Im Lauf des 19. Jahrhunderts wurden auch die Landesbeschreiber darauf aufmerksam und die Perchten entwickelten sich ab den 1870er-Jahren immer mehr zum Nationalsymbol der Kronländer der Monarchie. „Die Schönperchten und Tresterer wurden zu einem Salzburger Identifikator. Danach wurde der Brauch völkisch umgeformt und mit den Nachklängen von Grimm romantisiert.“ Hinzu kamen Naturkulte. Unter den Nazis wurden die Perchten zur germanischen Kulturveranstaltung. „Ein vollkommener Unsinn.

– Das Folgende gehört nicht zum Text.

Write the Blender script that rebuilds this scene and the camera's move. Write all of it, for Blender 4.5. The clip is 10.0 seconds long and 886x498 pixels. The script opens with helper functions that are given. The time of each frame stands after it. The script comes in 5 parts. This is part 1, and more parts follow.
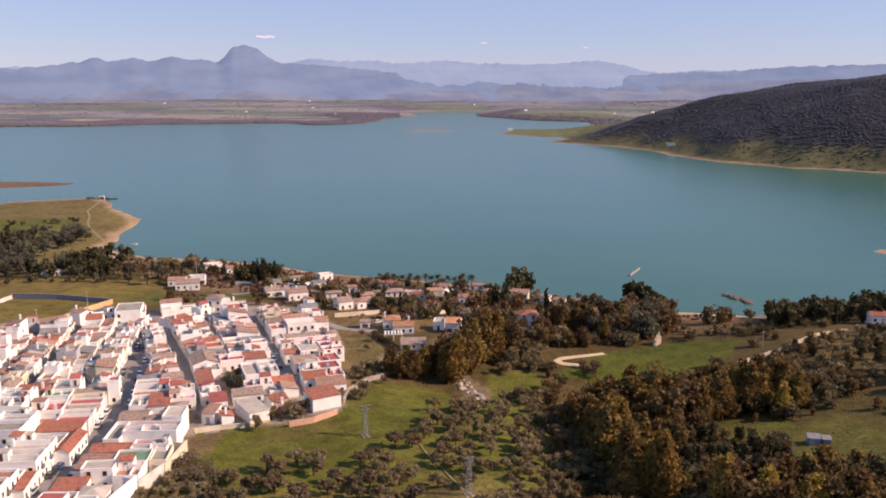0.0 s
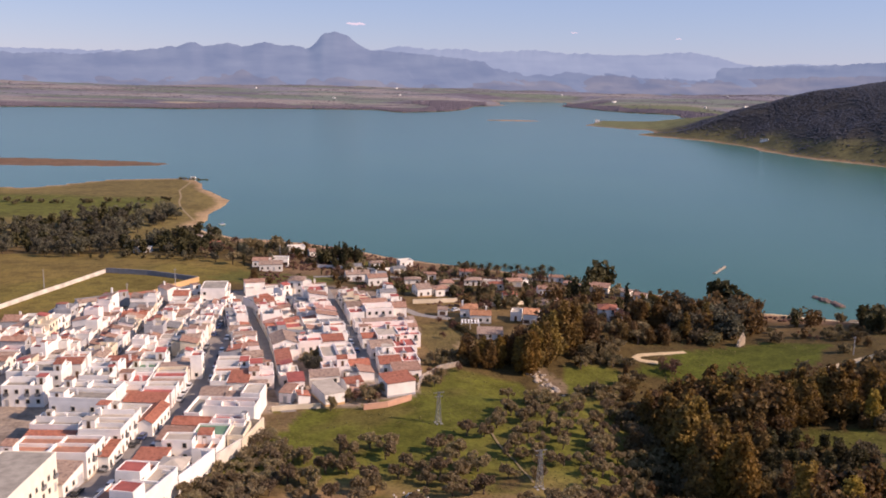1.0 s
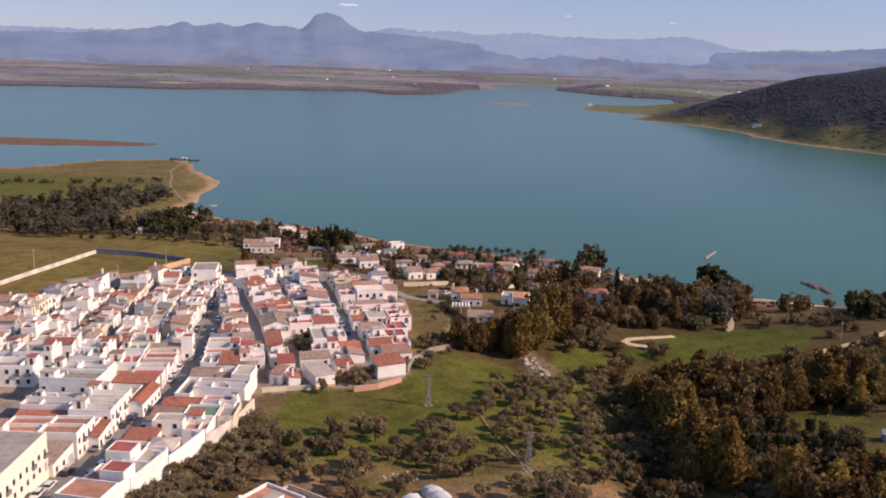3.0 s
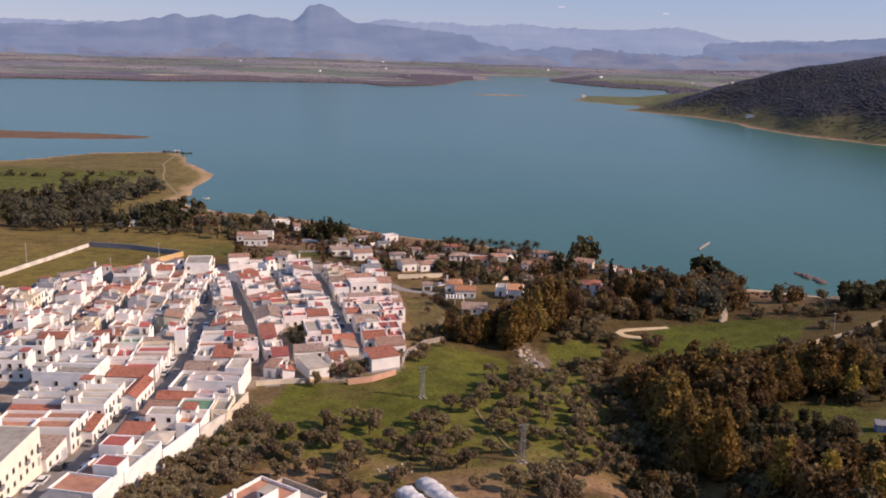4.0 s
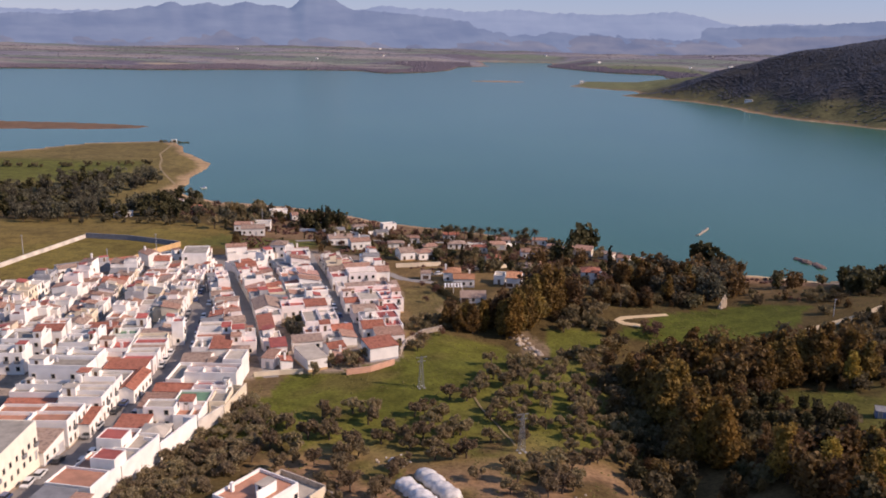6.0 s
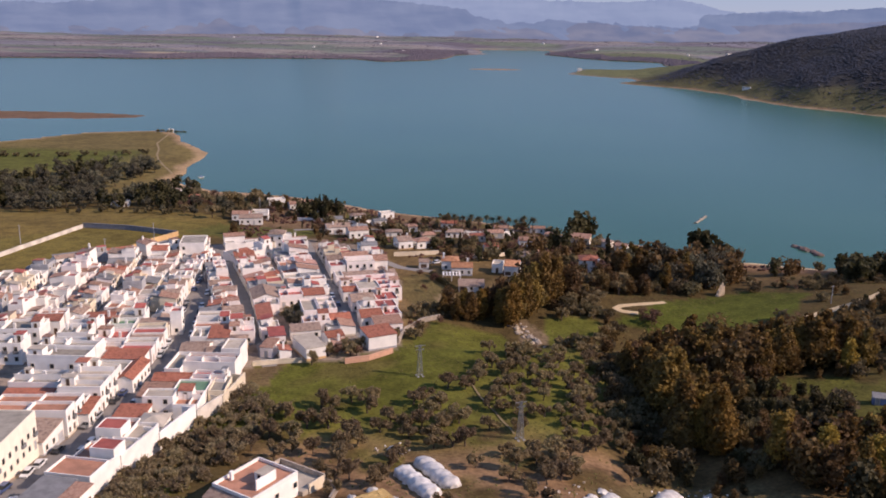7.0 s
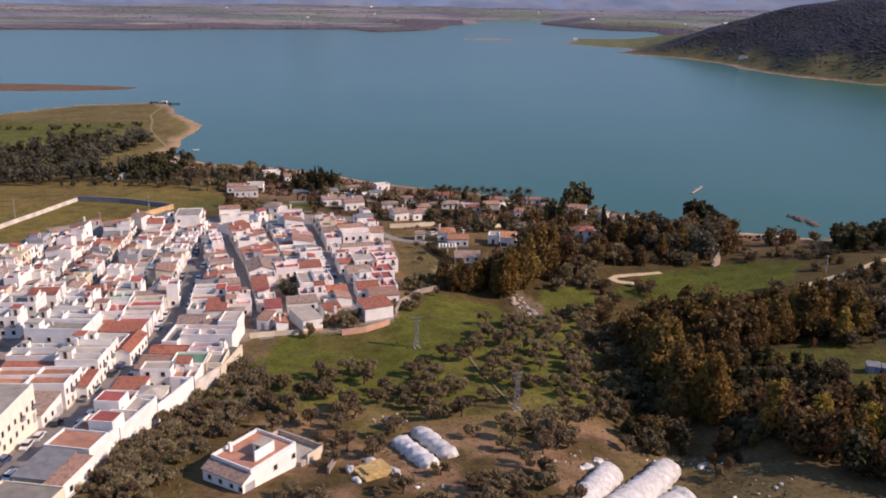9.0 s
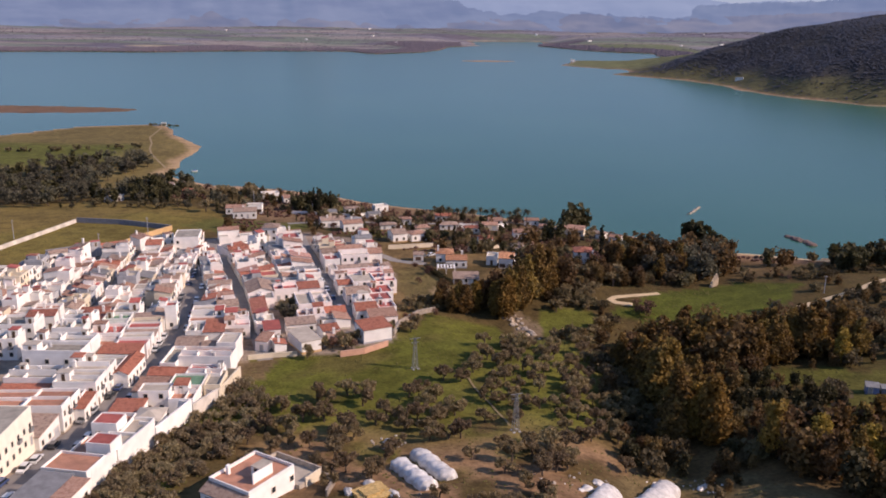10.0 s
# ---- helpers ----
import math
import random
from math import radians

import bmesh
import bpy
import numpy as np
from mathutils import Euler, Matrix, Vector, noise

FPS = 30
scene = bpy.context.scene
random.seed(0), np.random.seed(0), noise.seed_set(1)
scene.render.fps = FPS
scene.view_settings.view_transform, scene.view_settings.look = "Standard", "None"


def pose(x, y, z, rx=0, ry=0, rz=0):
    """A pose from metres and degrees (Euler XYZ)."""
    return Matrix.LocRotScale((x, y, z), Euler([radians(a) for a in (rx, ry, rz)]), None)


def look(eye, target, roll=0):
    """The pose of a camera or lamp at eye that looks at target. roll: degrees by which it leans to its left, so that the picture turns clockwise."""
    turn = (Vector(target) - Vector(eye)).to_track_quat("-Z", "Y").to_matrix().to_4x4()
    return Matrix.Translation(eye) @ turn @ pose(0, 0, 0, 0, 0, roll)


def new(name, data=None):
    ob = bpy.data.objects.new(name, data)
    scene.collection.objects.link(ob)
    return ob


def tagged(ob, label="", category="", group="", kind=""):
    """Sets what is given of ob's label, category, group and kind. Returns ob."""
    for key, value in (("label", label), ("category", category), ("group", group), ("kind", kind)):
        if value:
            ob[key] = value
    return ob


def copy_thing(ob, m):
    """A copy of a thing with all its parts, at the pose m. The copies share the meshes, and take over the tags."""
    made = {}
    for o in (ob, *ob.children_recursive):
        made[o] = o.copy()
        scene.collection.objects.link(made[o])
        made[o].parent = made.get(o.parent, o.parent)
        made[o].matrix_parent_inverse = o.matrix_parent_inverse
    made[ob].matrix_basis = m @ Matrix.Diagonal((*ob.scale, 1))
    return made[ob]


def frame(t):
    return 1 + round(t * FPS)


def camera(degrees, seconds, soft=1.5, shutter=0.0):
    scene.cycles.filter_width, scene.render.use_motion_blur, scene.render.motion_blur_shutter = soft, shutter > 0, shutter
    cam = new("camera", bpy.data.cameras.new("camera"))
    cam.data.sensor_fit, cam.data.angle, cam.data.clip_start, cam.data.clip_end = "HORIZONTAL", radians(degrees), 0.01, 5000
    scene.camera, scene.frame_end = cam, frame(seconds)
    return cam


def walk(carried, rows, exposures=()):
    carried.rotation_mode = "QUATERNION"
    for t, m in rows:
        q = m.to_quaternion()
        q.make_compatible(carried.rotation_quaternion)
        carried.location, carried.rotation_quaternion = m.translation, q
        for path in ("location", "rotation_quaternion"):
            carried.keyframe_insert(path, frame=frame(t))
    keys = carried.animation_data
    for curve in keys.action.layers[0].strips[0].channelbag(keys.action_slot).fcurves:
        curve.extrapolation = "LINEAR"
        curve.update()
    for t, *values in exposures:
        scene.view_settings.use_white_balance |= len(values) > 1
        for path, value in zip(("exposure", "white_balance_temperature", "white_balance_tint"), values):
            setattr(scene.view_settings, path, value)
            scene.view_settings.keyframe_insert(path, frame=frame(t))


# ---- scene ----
# ------------------------------------------------------------------ camera
cam = camera(53.65, 10.0, soft=1.8)
ROWS = [
    (0.0, -0.95, -0.61, 112.27, 79.359, -0.122, -4.974),
    (0.5, -0.67, 0.12, 112.11, 78.959, -0.541, -0.797),
    (1.0, -0.23, 0.49, 111.89, 78.607, -1.109, 0.632),
    (1.5, -0.34, 0.30, 111.94, 78.292, -1.552, 0.363),
    (2.0, -0.14, 0.25, 112.04, 78.003, -1.626, 0.401),
    (2.5, 0.00, 0.00, 112.00, 77.764, -1.649, 0.358),
    (4.0, 0.21, 0.50, 112.12, 76.976, -1.485, -0.221),
    (4.5, 0.53, 0.87, 112.16, 76.751, -1.389, -0.418),
    (5.0, 0.44, 1.44, 112.27, 76.519, -1.258, -0.750),
    (5.5, 0.55, 1.99, 112.35, 76.256, -1.130, -0.412),
    (7.0, 0.63, 2.17, 112.35, 75.390, -0.889, -0.557),
    (7.5, 0.56, 2.20, 112.18, 74.413, -0.820, -0.774),
    (8.0, 0.58, 2.00, 112.44, 73.766, -0.811, -0.879),
    (8.5, 0.47, 2.15, 112.42, 73.436, -0.754, -0.946),
    (9.0, 0.56, 2.24, 112.33, 73.534, -0.679, -0.899),
    (9.5, 0.51, 2.10, 112.41, 74.062, -0.635, -0.998),
    (10.0, 0.51, 1.92, 112.58, 74.886, -0.631, -1.023),
]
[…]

Da wurde ideologisch etwas übergestülpt“, sagt Greger. Nach dem Krieg galt der Brauch wieder als örtlicher Identifikator – nach dem Motto: „Das gibt es nur bei uns in Gastein, Stuhlfelden oder Unken. Das darf ja nicht kopiert werden.“
"Bräuche kein unveränderliches Vätererbe"

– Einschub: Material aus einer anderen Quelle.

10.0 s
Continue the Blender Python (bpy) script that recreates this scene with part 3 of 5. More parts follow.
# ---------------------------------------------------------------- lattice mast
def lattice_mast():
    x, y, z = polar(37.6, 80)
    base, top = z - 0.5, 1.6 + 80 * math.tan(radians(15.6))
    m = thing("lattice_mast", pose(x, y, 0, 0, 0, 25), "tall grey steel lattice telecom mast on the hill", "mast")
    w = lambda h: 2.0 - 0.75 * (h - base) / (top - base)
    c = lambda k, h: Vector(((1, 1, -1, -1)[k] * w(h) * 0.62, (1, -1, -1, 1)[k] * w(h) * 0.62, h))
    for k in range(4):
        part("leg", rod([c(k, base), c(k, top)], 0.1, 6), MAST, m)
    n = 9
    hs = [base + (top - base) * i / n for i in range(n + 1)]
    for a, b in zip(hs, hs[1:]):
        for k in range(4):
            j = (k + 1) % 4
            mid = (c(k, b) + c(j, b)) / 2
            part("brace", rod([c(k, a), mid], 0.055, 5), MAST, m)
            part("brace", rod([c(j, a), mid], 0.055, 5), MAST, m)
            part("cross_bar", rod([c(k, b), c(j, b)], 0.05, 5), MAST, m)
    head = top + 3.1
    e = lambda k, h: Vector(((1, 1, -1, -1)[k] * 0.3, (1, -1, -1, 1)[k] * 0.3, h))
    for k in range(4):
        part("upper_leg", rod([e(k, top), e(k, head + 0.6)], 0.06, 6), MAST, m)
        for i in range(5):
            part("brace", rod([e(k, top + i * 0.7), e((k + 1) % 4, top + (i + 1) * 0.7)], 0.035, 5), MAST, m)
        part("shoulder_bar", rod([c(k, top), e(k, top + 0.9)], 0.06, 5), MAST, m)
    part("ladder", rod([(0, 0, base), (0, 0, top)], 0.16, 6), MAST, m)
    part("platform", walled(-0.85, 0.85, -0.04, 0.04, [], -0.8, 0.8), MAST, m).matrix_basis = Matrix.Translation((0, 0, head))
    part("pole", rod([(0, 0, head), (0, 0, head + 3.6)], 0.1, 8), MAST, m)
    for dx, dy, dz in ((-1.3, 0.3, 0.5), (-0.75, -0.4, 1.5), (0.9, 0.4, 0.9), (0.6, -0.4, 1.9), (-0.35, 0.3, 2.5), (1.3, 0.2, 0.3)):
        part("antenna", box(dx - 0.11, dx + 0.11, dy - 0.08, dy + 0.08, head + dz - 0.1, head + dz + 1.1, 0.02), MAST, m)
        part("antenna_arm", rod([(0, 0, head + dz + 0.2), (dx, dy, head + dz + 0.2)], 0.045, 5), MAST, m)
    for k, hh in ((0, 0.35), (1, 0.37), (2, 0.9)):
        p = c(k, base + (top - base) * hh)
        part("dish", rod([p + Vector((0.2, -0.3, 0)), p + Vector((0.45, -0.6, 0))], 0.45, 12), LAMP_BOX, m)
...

Diese historische Wanderung zeige, wie Bräuche unterschiedliche Ideologien aufnehmen und nahezu von jeder Generation neu gedeutet und gesehen werden. „Bräuche sind kein unveränderliches Vätererbe, sondern müssen sich mit der Kultur, in der sie stattfinden, wandeln. Sonst vergehen sie. Brauch hat etymologisch mit brauchen zu tun. Bräuche kommen nicht aus einer Volksseele oder fallen vom Himmel, sondern aus den sozialen Bedürfnissen von Gruppen. Deshalb lassen sich die meisten Brauchdefinitionen aus Kommunikationstheorien oder Theorien der sozialen Gruppe ableiten.“
Die Volkskunde sei heutzutage keine „Brauchpolizei“ mehr. Es gehe nicht darum, den Leuten zu sagen, was sie tun sollen, sondern nüchtern und mit einer gewissen Distanz zu analysieren. „Wenn man alte Fotos ansieht, sieht man, wie sich Bräuche verändern – etwa durch Verbote, Kriegsereignisse oder Gesundheitskrisen. Das ist etwas Lebendiges.“ Volkskundler der früheren Generationen hätten Bräuche gerne zum unveränderlichen Vätererbe stilisiert und als Brauchtum bezeichnet. Mittlerweile spreche man nicht mehr vom Brauchtum, sondern von Bräuchen und Ritualen, so Greger abschließend.